O Patriarcado de Lisboa, questionado pelo O Corvo sobre se estas intervenções atentam contra o património nacional, não responde directamente à pergunta. “Uma obra desta natureza não se faz de ânimo leve, muito pelo contrário. Como está agora é que desvirtua o monumento e põe em risco a integridade física do mesmo. A muralha sul é frágil porque assenta sobre um aterro, uma fragilidade acrescida pelas escavações e as inevitáveis infiltrações das chuvas, que vêm sempre tornar menos resistente o solo onde assenta a muralha”, diz o Patriarcado em depoimento escrito.
O Patriarcado salienta, ainda, que a Sé tem sido objecto de sucessivas intervenções desde o século XX, quando foi aberta uma grande parte da janela na muralha sul. “No final do século XX, a Sé de Lisboa foi alvo de escavações arqueológicas por parte dos organismos competentes do Estado e desde há 30 anos que se aguardam estas obras. O estado actual é deprimente, com a cobertura do local das escavações degradada e as estruturas de suporte enferrujadas. Enfim, uma ruína no único claustro gótico de Lisboa. A muralha sul necessita de obras de consolidação urgentes e todo o claustro reclama obras de conservação”, explica.
Já Paulo Ferrero diz que o edifício histórico precisa de outro tipo de obras de requalificação e que esta resposta “não faz sentido”. “Parece que nem sabem do que estão a falar. O torreão norte está inclinado há muito tempo e precisa de uma intervenção mais urgente, já caíram uns bocadinhos do tecto e pode cair mesmo inteiro. Um dos pianos mais valiosos da cidade de Lisboa está calado, é muito antigo e também precisava de uma recuperação. O claustro está uma desgraça, precisa de outro tipo de intervenção”, propõe.
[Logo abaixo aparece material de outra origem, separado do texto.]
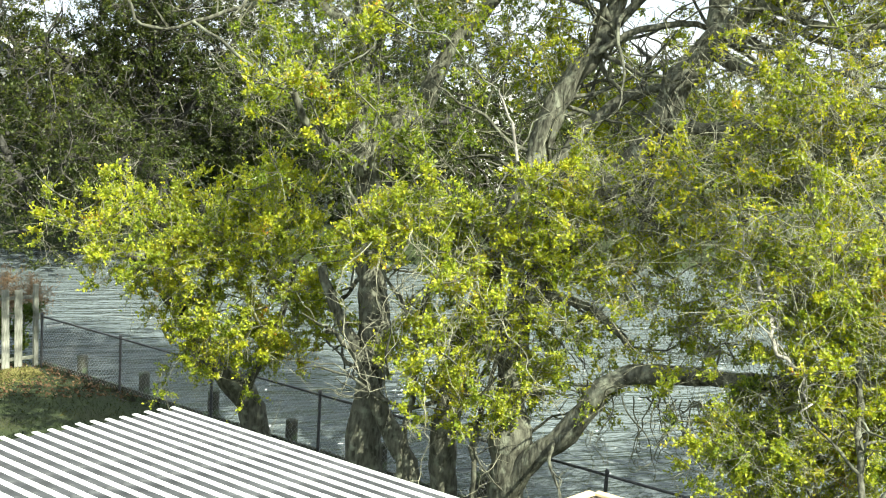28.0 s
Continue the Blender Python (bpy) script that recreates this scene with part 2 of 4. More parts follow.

O fórum assegura que, agora, vai protestar junto da Santa Sé. E lançou uma petição pública contra a intervenção. “Com quatro milhões de euros, reparavam a igreja toda por fora e por dentro. Andavam sempre a dizer que não tinham dinheiro e agora, que o têm, fazem isto. Em 2012, começaram a pensar no projecto de requalificação, mas não houve sequer discussão pública. Vamos continuar a debater-nos contra estas obras, claro”, garante.
Entretanto, o Fórum Cidadania de Lisboa contactou o Laboratório Nacional de Engenharia Civil (LNEC) para saber se lhe foi solicitado um parecer técnico por parte do Patriarcado de Lisboa. O LNEC informou o Fórum que não recebeu nenhum pedido nesse sentido.